From the line containing "# ---- helpers" through the line containing "pose from metres", retype each line exactly; include both end lines and nothing beyond them.

*Given data*:

********

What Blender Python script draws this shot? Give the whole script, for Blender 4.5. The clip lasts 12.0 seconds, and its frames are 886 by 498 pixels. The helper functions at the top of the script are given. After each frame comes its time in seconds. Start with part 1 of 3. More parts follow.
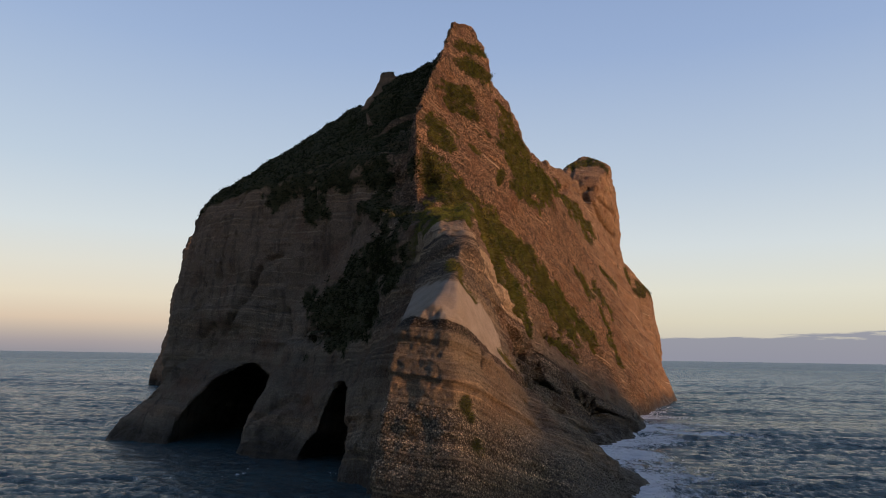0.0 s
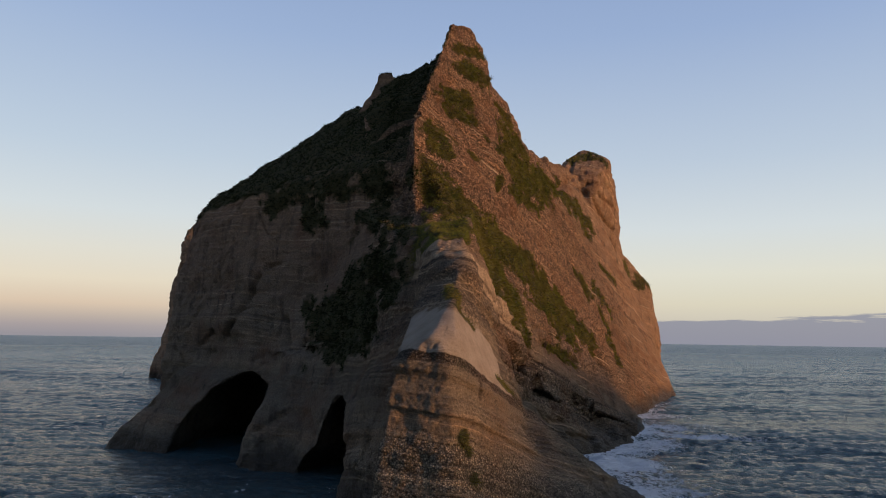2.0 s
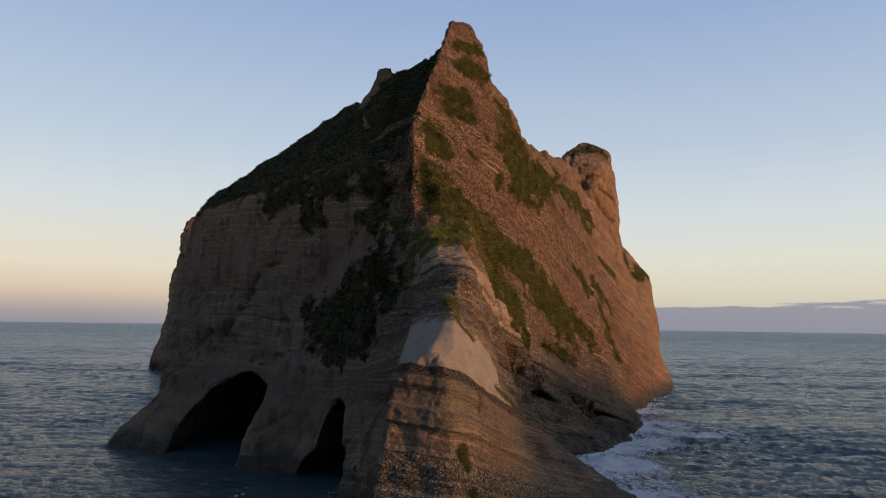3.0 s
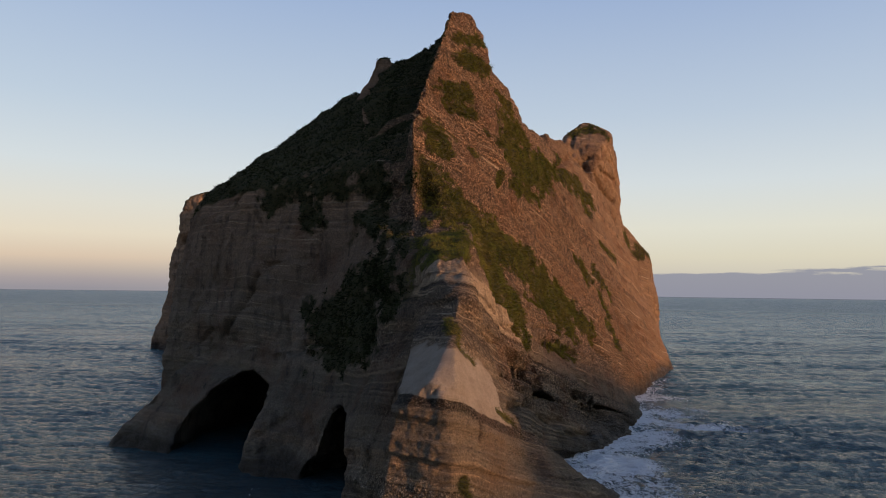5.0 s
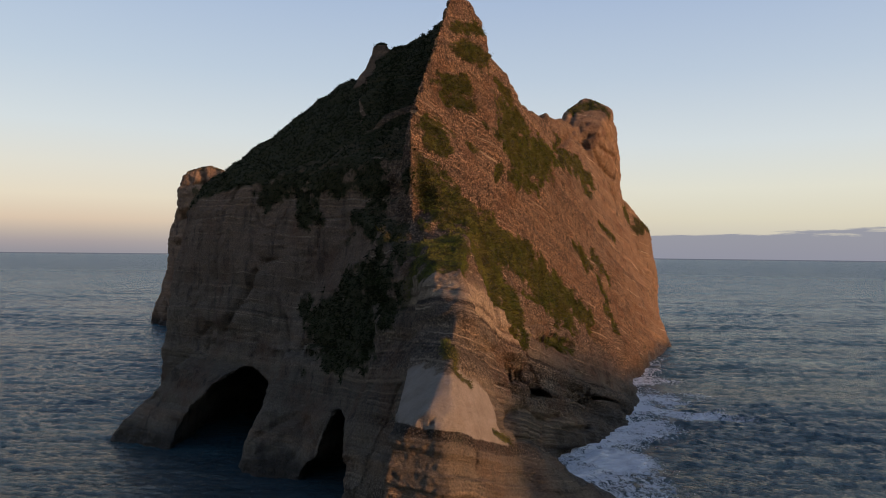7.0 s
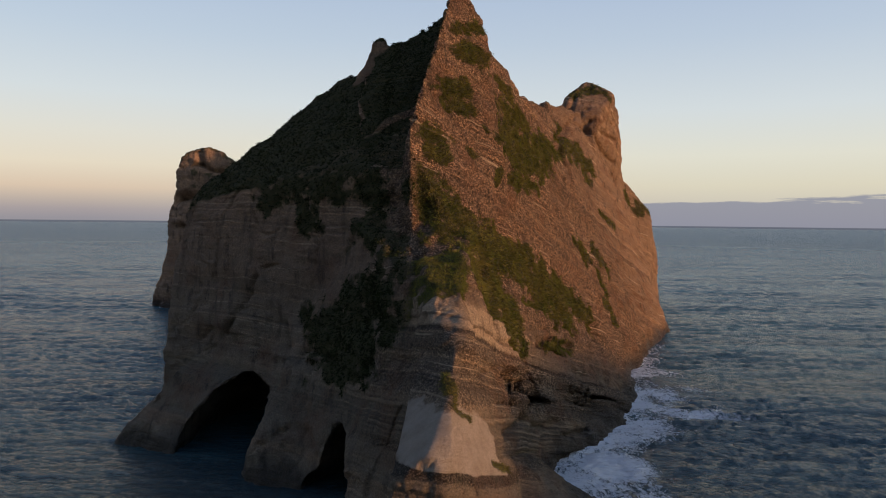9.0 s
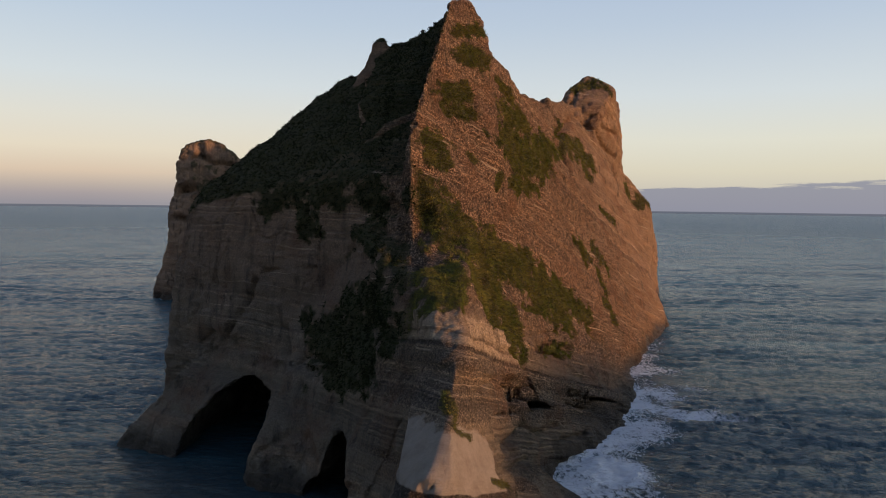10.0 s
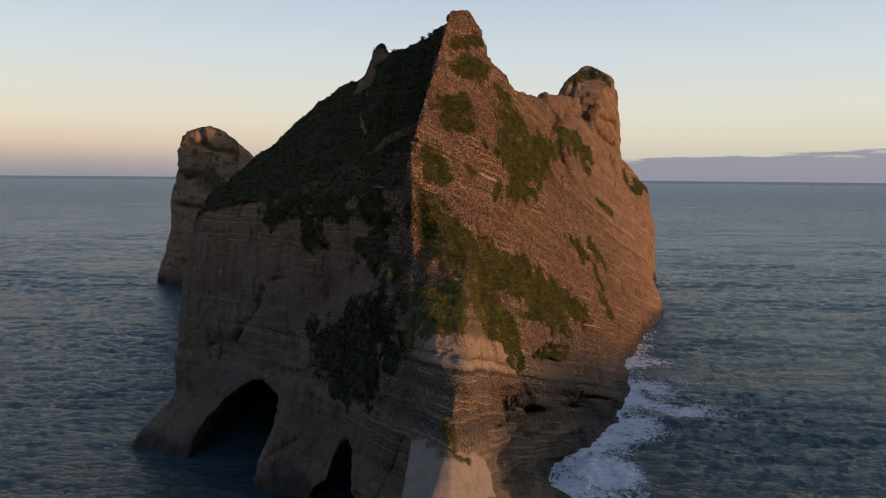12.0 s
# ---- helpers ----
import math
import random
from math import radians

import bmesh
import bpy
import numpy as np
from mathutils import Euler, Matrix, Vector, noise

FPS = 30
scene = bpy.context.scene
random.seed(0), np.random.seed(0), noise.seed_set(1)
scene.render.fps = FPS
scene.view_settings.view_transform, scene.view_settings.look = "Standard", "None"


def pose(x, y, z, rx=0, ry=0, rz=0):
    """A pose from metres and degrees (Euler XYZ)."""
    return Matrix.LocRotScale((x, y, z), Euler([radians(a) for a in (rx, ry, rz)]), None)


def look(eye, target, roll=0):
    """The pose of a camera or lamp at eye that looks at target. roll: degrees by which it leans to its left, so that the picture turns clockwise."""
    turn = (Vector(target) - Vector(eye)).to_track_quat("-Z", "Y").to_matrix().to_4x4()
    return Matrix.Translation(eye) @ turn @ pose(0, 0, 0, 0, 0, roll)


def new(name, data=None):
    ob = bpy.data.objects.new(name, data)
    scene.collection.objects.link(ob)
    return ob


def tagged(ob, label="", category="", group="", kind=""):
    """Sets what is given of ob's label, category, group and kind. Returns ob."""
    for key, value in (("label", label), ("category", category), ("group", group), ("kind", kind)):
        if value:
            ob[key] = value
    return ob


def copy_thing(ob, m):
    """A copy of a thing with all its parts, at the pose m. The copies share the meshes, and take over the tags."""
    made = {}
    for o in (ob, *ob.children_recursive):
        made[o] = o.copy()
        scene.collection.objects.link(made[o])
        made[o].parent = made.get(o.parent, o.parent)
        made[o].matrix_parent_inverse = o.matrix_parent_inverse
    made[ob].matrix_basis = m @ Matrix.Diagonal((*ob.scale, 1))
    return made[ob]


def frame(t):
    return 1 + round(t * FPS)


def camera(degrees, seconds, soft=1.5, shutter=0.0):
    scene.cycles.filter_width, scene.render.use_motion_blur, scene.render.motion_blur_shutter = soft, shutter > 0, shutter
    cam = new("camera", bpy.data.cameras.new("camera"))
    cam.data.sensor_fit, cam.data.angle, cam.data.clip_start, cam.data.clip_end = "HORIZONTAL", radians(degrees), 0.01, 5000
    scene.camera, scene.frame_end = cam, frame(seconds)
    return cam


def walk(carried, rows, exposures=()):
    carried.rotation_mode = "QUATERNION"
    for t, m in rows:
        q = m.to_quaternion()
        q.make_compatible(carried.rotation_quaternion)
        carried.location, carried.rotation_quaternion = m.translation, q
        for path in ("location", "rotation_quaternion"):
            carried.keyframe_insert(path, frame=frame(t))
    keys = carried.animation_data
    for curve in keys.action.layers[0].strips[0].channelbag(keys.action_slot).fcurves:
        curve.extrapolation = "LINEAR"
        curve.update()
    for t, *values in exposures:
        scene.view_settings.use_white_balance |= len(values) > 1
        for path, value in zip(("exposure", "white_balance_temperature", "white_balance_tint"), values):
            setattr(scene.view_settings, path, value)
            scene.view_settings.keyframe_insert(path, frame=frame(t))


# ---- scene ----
cam = camera(64.0, 12.0, soft=0.6)
PATH = [
    (0, (0.173, 0.775, 9.962), (0.165, 2.753, 10.26), 0.9),
    (0.5, (0.163, 0.783, 10.547), (0.155, 2.76, 10.844), 0.9),
    (1, (0.186, 0.745, 11.264), (0.178, 2.725, 11.55), 0.9),
    (1.5, (0.195, 0.687, 12.024), (0.189, 2.669, 12.293), 0.8),
    (2, (0.232, 0.683, 12.78), (0.226, 2.667, 13.032), 0.8),
    (2.5, (0.24, 0.658, 13.543), (0.235, 2.644, 13.777), 0.8),
    (3, (0.23, 0.708, 14.36), (0.226, 2.697, 14.574), 0.8),
    (5, (0.15, 0.809, 18.083), (0.147, 2.805, 18.204), 0.7),
    (5.5, (0.168, 0.894, 18.988), (0.166, 2.892, 19.083), 0.7),
    (6, (0.209, 0.922, 19.995), (0.208, 2.921, 20.063), 0.7),
    (6.5, (0.241, 0.973, 20.99), (0.24, 2.972, 21.031), 0.7),
    (7, (0.292, 1.085, 22.038), (0.291, 3.085, 22.052), 0.6),
    (9, (0.247, 1.134, 26.509), (0.247, 3.133, 26.431), 0.6),
    (9.5, (0.223, 1.136, 27.638), (0.223, 3.133, 27.539), 0.6),
    (10, (0.215, 1.133, 28.806), (0.215, 3.129, 28.686), 0.7),
    (10.5, (0.183, 0.93, 30.004), (0.184, 2.925, 29.864), 0.6),
    (11, (0.134, 0.433, 31.176), (0.136, 2.426, 31.015), 0.6),
    (11.5, (0.146, -0.263, 32.385), (0.147, 1.729, 32.203), 0.5),
    (12, (0.154, -1.195, 33.578), (0.155, 0.795, 33.375), 0.5),
]
walk(cam, [(t, look(eye, target, roll)) for t, eye, target, roll in PATH])

# ---- world and light ----
SUN_AZ, SUN_UP = -22.0, 7.5          # degrees: bearing from +x towards +y, and height
world = bpy.data.worlds.new("world")
scene.world = world
world.use_nodes = True
wn, wl = world.node_tree.nodes, world.node_tree.links
wn.clear()


def wnode(kind, **values):
    nd = wn.new(kind)
    for key, value in values.items():
        nd.inputs[int(key[1:])].default_value = value
    return nd


def ramp(nodes, stops, smooth=False):
    nd = nodes.new("ShaderNodeValToRGB")
    el = nd.color_ramp.elements
    while len(el) < len(stops):
        el.new(0.5)
    for e, (place, colour) in zip(el, stops):
        e.position, e.color = place, (*colour, 1) if len(colour) == 3 else colour
    if smooth:
        nd.color_ramp.interpolation = "B_SPLINE"
    return nd


sky = wn.new("ShaderNodeTexSky")
sky.sky_type, sky.sun_disc = "NISHITA", False
sky.sun_elevation, sky.sun_rotation = radians(SUN_UP), radians(90 - SUN_AZ)
coord = wn.new("ShaderNodeTexCoord")
parts = wn.new("ShaderNodeSeparateXYZ")
wl.new(coord.outputs["Generated"], parts.inputs[0])
# dusk gradient by height above the horizon
dusk = ramp(wn, [(0.0, (0.30, 0.29, 0.34)), (0.012, (0.37, 0.33, 0.36)), (0.022, (0.47, 0.40, 0.38)), (0.04, (0.69, 0.54, 0.43)),
                 (0.07, (0.78, 0.68, 0.55)), (0.11, (0.75, 0.715, 0.64)), (0.16, (0.67, 0.715, 0.74)), (0.24, (0.53, 0.62, 0.73)),
                 (0.40, (0.35, 0.46, 0.68)), (0.55, (0.24, 0.34, 0.58)), (1.0, (0.10, 0.17, 0.36))])
wl.new(parts.outputs["Z"], dusk.inputs[0])
side = wnode("ShaderNodeMapRange", _1=-0.45, _2=0.35)
wl.new(parts.outputs["X"], side.inputs[0])
pale = ramp(wn, [(0.0, (0.52, 0.49, 0.47)), (0.05, (0.72, 0.67, 0.54)), (0.09, (0.765, 0.745, 0.645)), (0.15, (0.68, 0.73, 0.755)),
                 (0.24, (0.52, 0.61, 0.73)), (0.40, (0.33, 0.44, 0.67)), (0.55, (0.24, 0.34, 0.58)), (1.0, (0.10, 0.17, 0.36))])
wl.new(parts.outputs["Z"], pale.inputs[0])
both = wn.new("ShaderNodeMix")
both.data_type = "RGBA"
wl.new(side.outputs[0], both.inputs[0])
wl.new(dusk.outputs[0], both.inputs[6])
wl.new(pale.outputs[0], both.inputs[7])
# bank of low cloud towards +x, with a ragged upper edge
stretch = wn.new("ShaderNodeMapping")
stretch.inputs["Scale"].default_value = (9, 9, 90)
wl.new(coord.outputs["Generated"], stretch.inputs[0])
rag = wnode("ShaderNodeTexNoise", _2=1.6, _3=5.0, _4=0.6)
wl.new(stretch.outputs[0], rag.inputs[0])
edge = wn.new("ShaderNodeMath")
edge.operation = "MULTIPLY_ADD"          # edge height grows to the right
wl.new(parts.outputs["X"], edge.inputs[0])
edge.inputs[1].default_value, edge.inputs[2].default_value = 0.030, 0.017
edge2 = wn.new("ShaderNodeMath")
edge2.operation = "MULTIPLY_ADD"
wl.new(rag.outputs[0], edge2.inputs[0])
edge2.inputs[1].default_value = 0.030
wl.new(edge.outputs[0], edge2.inputs[2])
drop = wn.new("ShaderNodeMath")
drop.operation = "SUBTRACT"
wl.new(edge2.outputs[0], drop.inputs[0])
wl.new(parts.outputs["Z"], drop.inputs[1])
fade = wnode("ShaderNodeMapRange", _1=0.012, _2=0.0165)
wl.new(drop.outputs[0], fade.inputs[0])
from_side = wnode("ShaderNodeMapRange", _1=0.02, _2=0.22)
wl.new(parts.outputs["X"], from_side.inputs[0])
amount = wn.new("ShaderNodeMath")
amount.operation = "MULTIPLY"
wl.new(fade.outputs[0], amount.inputs[0])
wl.new(from_side.outputs[0], amount.inputs[1])
bank = wn.new("ShaderNodeMix")
bank.data_type = "RGBA"
wl.new(amount.outputs[0], bank.inputs[0])
wl.new(both.outputs[2], bank.inputs[6])
bank.inputs[7].default_value = (0.285, 0.297, 0.375, 1)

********

*Full answer*:
# ---- helpers ----
import math
import random
from math import radians

import bmesh
import bpy
import numpy as np
from mathutils import Euler, Matrix, Vector, noise

FPS = 30
scene = bpy.context.scene
random.seed(0), np.random.seed(0), noise.seed_set(1)
scene.render.fps = FPS
scene.view_settings.view_transform, scene.view_settings.look = "Standard", "None"


def pose(x, y, z, rx=0, ry=0, rz=0):
    """A pose from metres and degrees (Euler XYZ)."""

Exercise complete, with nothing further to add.